--- BEGIN ---
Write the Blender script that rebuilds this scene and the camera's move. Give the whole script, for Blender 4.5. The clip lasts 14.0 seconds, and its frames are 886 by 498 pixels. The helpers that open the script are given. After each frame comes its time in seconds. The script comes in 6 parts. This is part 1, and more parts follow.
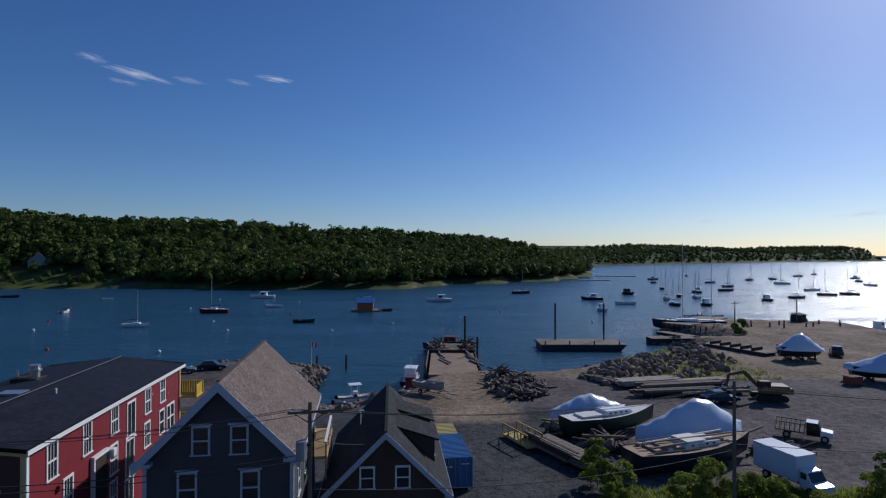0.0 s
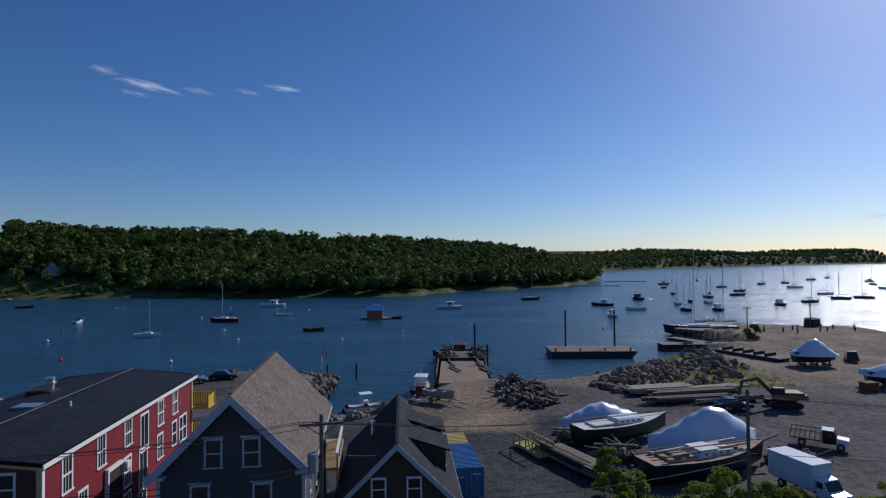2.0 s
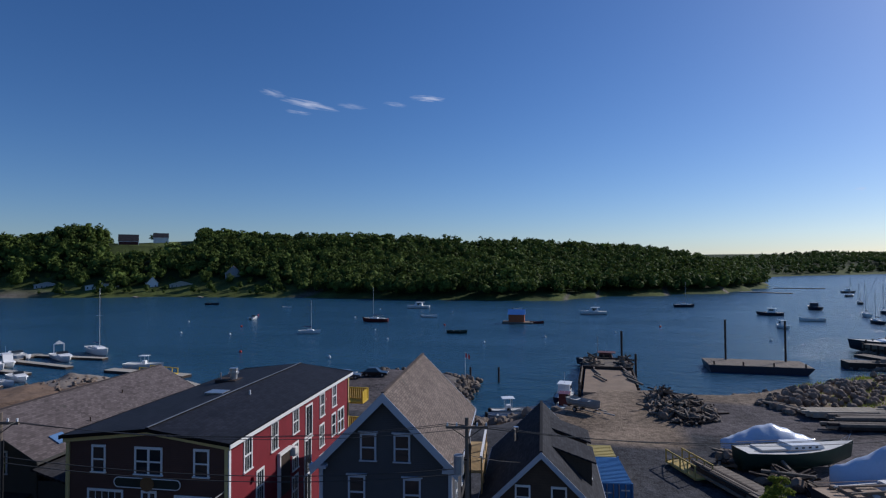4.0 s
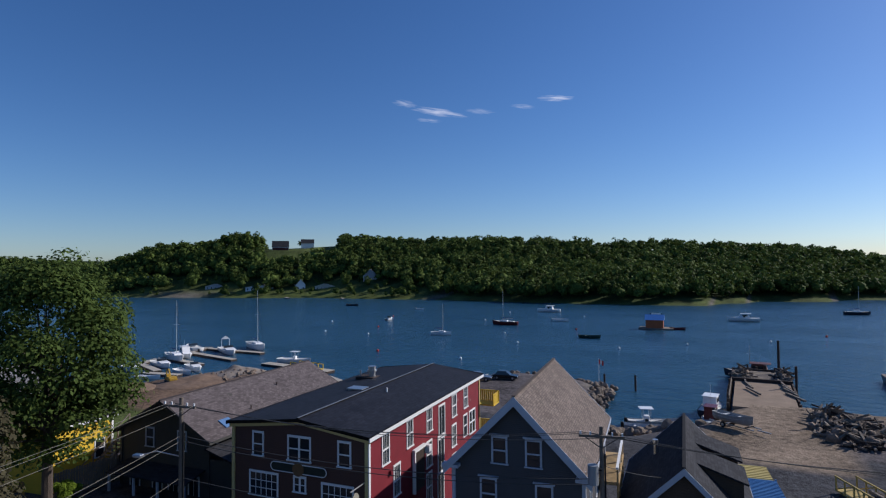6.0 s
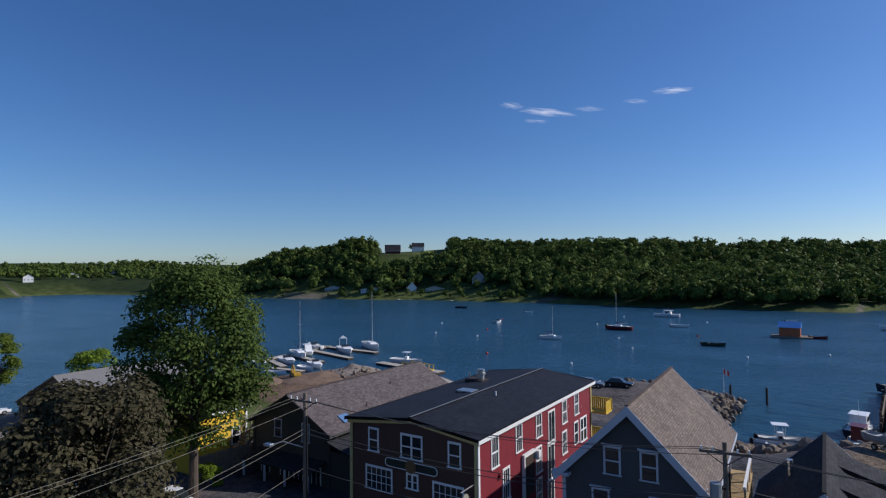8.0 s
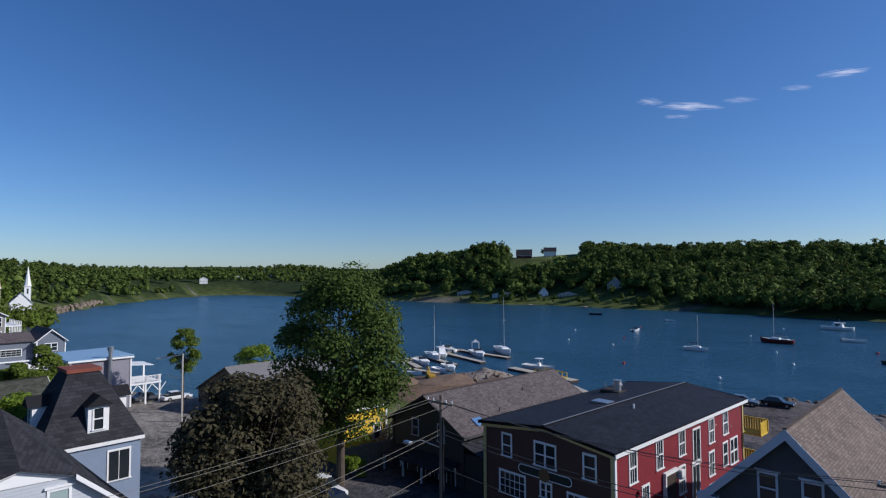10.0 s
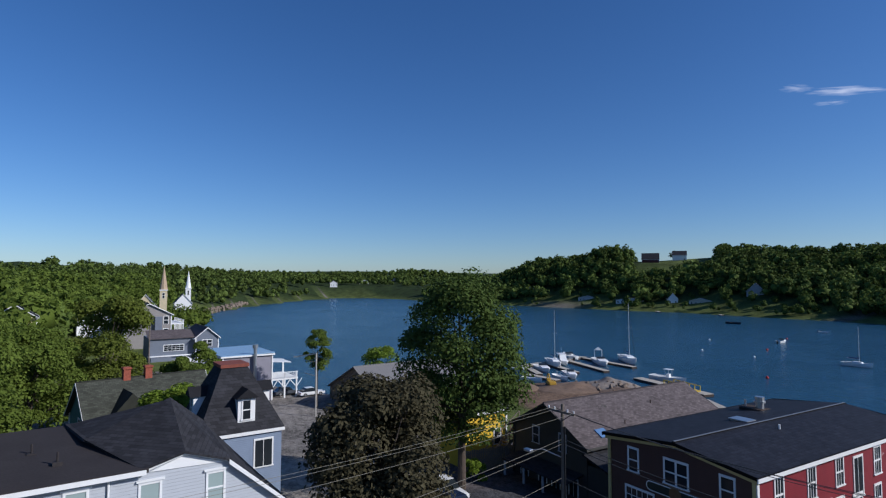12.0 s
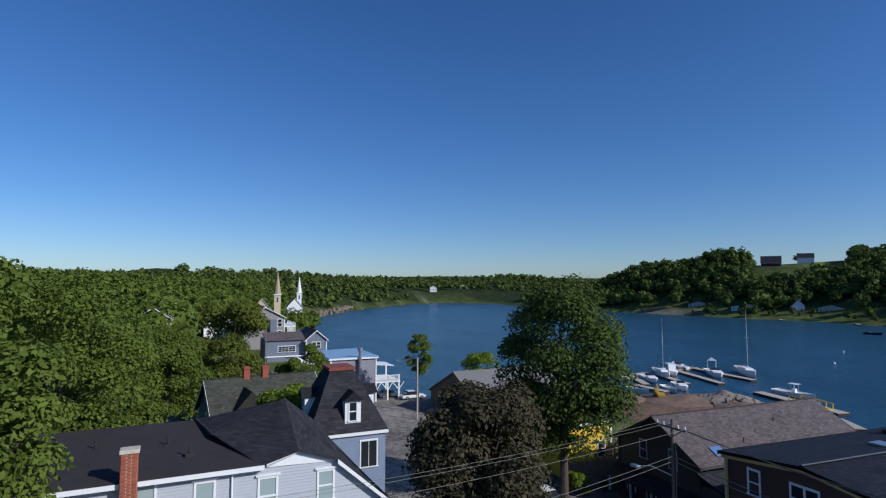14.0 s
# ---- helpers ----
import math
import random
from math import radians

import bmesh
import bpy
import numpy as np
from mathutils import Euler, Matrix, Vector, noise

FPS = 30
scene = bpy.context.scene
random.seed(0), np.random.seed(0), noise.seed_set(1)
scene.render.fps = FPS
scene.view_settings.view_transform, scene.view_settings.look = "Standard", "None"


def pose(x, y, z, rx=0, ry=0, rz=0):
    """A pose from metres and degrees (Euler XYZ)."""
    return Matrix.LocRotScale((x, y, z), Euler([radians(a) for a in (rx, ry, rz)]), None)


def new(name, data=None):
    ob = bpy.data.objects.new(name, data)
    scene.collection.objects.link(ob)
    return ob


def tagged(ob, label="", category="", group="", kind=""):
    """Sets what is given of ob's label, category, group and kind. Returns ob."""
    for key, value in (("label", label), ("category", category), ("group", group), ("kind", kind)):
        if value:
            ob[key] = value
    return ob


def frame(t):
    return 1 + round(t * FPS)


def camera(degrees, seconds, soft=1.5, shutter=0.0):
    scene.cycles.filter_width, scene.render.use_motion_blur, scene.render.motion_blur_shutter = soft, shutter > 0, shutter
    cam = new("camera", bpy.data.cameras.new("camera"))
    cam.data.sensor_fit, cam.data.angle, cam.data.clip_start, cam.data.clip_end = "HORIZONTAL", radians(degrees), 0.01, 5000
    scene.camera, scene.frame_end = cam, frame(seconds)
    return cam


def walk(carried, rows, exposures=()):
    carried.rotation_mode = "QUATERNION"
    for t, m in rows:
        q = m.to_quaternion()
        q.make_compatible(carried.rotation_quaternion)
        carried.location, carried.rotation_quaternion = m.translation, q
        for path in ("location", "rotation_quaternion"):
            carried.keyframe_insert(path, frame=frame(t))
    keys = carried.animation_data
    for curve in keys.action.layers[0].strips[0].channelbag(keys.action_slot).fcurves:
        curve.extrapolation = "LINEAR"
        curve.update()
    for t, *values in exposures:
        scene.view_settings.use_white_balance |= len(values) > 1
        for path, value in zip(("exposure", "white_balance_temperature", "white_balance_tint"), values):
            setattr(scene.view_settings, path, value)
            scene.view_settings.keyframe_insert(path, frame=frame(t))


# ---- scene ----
--- END ---
Problem to solve:
Print the lines from the line containing "for t, m in" to the line containing "setattr(scene.view_settings, path, value)", both ends included, exactly and with nothing added.

Expected answer:
    for t, m in rows:
        q = m.to_quaternion()
        q.make_compatible(carried.rotation_quaternion)
        carried.location, carried.rotation_quaternion = m.translation, q
        for path in ("location", "rotation_quaternion"):
            carried.keyframe_insert(path, frame=frame(t))
    keys = carried.animation_data
    for curve in keys.action.layers[0].strips[0].channelbag(keys.action_slot).fcurves:
        curve.extrapolation = "LINEAR"
        curve.update()
    for t, *values in exposures:
        scene.view_settings.use_white_balance |= len(values) > 1
        for path, value in zip(("exposure", "white_balance_temperature", "white_balance_tint"), values):
            setattr(scene.view_settings, path, value)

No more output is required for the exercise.